Rente mit 63 wird zur Kostenfalle
Rente mit 63: Bei der schwarz-roten Rentenreform droht eine Kostenexplosion. Allein die Rente mit 63 soll in den ersten 18 Monaten 1,45 Milliarden Euro mehr verschlingen als erwartet. Doch das könnte erst der Anfang sein: Rentenexperten rechnen mit jährlich Mehrkosten von mehr als drei Milliarden Euro.
Hat sich die Bundesregierung mit ihrer Rentenreform verrechnet? Das zumindest legt ein Bericht von Spiegel Online nahe, wonach speziell bei der abschlagsfreien Rente mit 63 die Kosten zu explodieren drohen. Schuld daran ist unter anderem die hohe Nachfrage. Weit mehr Menschen haben bisher ihren vorzeitigen Ruhestand beantragt, als es von der Bundesregierung prognostiziert worden war.
Anzeige
Bereits 163.000 Anträge eingegangen
Tatsächlich ist das Interesse an der Rente mit 63 groß. Laut Angaben der Rentenversicherung gingen bis Ende Oktober rund 163.000 Anträge von Arbeitnehmern ein, die meisten davon wurden bewilligt. Die Bundesregierung rechnete bis Ende 2014 mit 240.000 Anträgen – doch das entpuppt sich als unrealistisch. „Es ist inzwischen klar, dass bereits in diesem Jahr mehr als die erwarteten 240.000 Personen die neue Rente in Anspruch nehmen“, sagt der rentenpolitische Sprecher der Grünen im Bundestag, Markus Kurth.
Es gibt einen weiteren Grund, warum die Kosten explodieren: Anders als ursprünglich von der Bundesregierung geplant, haben auch freiwillig Versicherte einen Rentenanspruch ab 63 Jahren. Diese waren erst im Laufe der Parlamentsberatungen einbezogen worden. Die verschärfte Ausgangslage schlägt sich auch in den aktuellen Kostenschätzungen wieder. Laut Bundesarbeitsministerium wird die abschlagsfreie Rente allein in den kommenden zwei Jahren um insgesamt 1,45 Milliarden Euro teurer als geplant.
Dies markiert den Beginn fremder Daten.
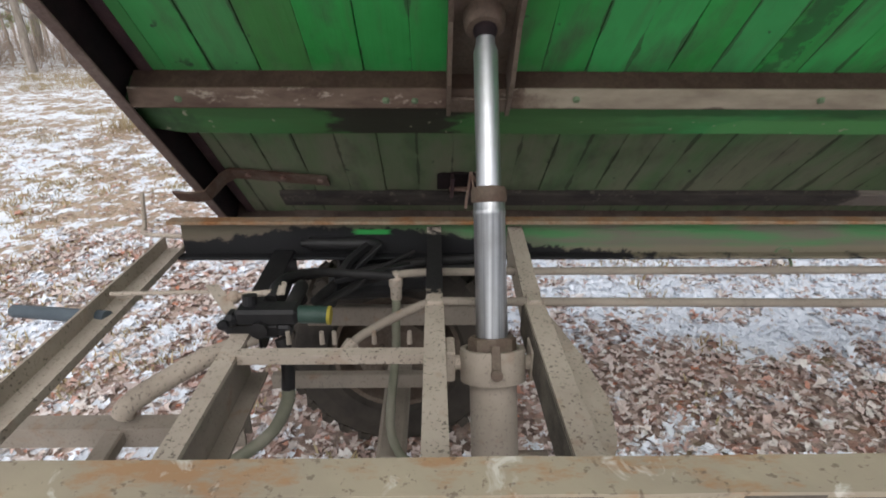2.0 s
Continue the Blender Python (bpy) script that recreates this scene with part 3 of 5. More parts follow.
gx, gy = stretch(-4.0, 8.0, 0.06, 900.0), stretch(-1.2, 5.0, 0.06, 900.0)
GX, GY = np.meshgrid(gx, gy)
gverts = np.stack([GX, GY, ground_z(GX, GY)], -1).reshape(-1, 3)
nx = len(gx)
gi = (np.arange(len(gy) - 1)[:, None] * nx + np.arange(nx - 1)[None, :]).reshape(-1)
gfaces = np.stack([gi, gi + 1, gi + 1 + nx, gi + nx], -1)
ground = raw("ground", gverts.tolist(), gfaces.tolist(), GROUND)
ground.data.shade_smooth()
tagged(ground, "snow-dusted leaf litter on a sloping woodland clearing", "ground", kind="structure")

# ---- the trailer ----
trailer = empty("tipping_trailer")
tagged(trailer, "old green tipping farm trailer with its wooden bed raised", "trailer")
SLOPE = radians(42.87)
SKEW = Matrix.Translation((0, 0.3826, 1.5395)) @ Matrix.Rotation(-0.0044, 4, "Z")
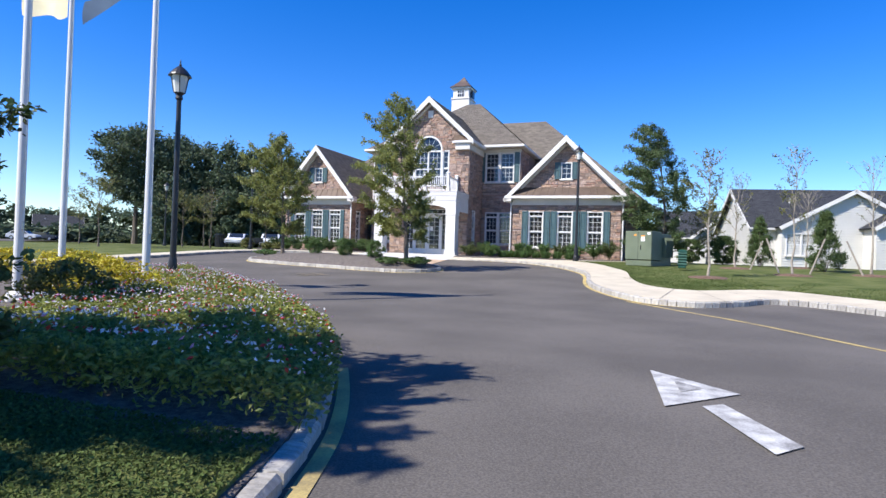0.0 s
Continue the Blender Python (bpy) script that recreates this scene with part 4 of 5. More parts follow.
flagpole(5.1, -25.65, 0.15, 6.9, "white flagpole with a drooping blue flag", (M_FLAGB, 6.75, 0.7, 2.0, 1.1, "blue flag with faded pale lettering"))
flagpole(1.85, -24.9, 0.15, 6.9, "white flagpole with a cream flag", (M_FLAGW, 6.75, 0.9, 1.6, 0.15, "cream flag with a blue emblem"))
flagpole(3.8, -27.1, 0.13, 10.0, "tall white flagpole in the flower bed", (M_FLAGB, 9.6, 1.6, 2.7, 0.9, "large dark flag blown out from the pole"))

# pad-mounted transformer
tr = thing("transformer_cabinet", pose(13.05, -5.35, 1.05, 0, 0, 57), "olive green electrical transformer cabinet on the lawn", "utility box")
part("plinth", boxes((-0.62, 0.6, -0.86, 1.1, -0.1, 0.14), bevel=0.01), M_TRANSF, tr)
tr.matrix_world = pose(13.33, -5.33, 1.0, 0, 0, -25)
part("tank", boxes((-0.62, 0.6, 0.05, 1.1, 0.12, 1.38), bevel=0.02), M_TRANSF, tr)
hood = part("hood", boxes((-0.64, 0.62, -0.9, 0.06, 0.17, 1.46), bevel=0.02), M_TRANSF, tr)
part("door_seam", boxes((-0.02, -0.008, -0.905, -0.89, 0.2, 1.42)), M_BLACK, hood)
part("handle", boxes((0.1, 0.13, -0.93, -0.895, 0.62, 0.82), bevel=0.006), M_BLACK, hood, "black door handle")
part("warning_label", boxes((0.12, 0.3, -0.906, -0.9, 1.0, 1.27)), M_PAPER, hood, "white warning label with an orange head")
part("warning_head", boxes((0.12, 0.3, -0.909, -0.905, 1.2, 1.27)), M_STICKER, hood)
part("label", boxes((-0.22, -0.1, -0.906, -0.9, 1.24, 1.32)), M_STICKER, hood, "small orange sticker")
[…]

Bis zu 450.000 Personen könnten anspruchsberechtigt sein
Doch die veranschlagten Mehrkosten sind möglicherweise erst der Anfang. Arbeitsmarktexperten betonen, dass die besonders geburtenstarke Jahrgänge von 1950 bis 1963 nun vorzeitig in den Ruhestand gehen dürfen. Demnach „könnten in den kommenden Jahren jährlich 300.000 bis 450.000 Personen anspruchsberechtigt sein“, sagt Ulrich Walwei vom Institut für Arbeitsmarkt- und Berufsvorschung (IAB) der Rheinischen Post. Die Mehrkosten könnten sich so auf 3 Milliarden Euro pro Jahr summieren.
Zunehmend werden auch Zweifel an der sozialen Gerechtigkeit der „Rente mit 63“ laut. Zwei Drittel der Anträge wurden bisher von Männern eingereicht. Der Grund: Männliche Arbeitnehmer sind in der Regel seltener von Unterbrechungen der Erwerbsbiographie betroffen. Speziell Frauen der Babyboomer-Generation unterbrachen oft ihre Arbeit, um Kinder und Familie zu betreuen: Umso schwieriger ist es, die geforderten 45 Beitragsjahre zu erreichen. Als Instrument gegen Altersarmut versagt die „Rente mit 63“.
Anzeige
Laut dem seit 01. Juli geltenden Gesetz haben Beschäftigte mit 63 Jahren Anspruch auf die volle Rente, wenn sie mindestens 45 Jahre lang Beiträge in die Rentenkasse eingezahlt haben. Hierzu zählen nicht nur Zeiten mit Pflichtbeiträgen aus einer Beschäftigung oder selbständigen Tätigkeit. Auch Zeiten der Wehr- und Zivildienstpflicht, der nicht erwerbstätigen Pflege von Angehörigen, der Kindererziehung bis zum 10. Lebensjahr, des Bezugs von Arbeitslosengeld sowie der geringfügigen Beschäftigung (anteilig) können geltend gemacht werden.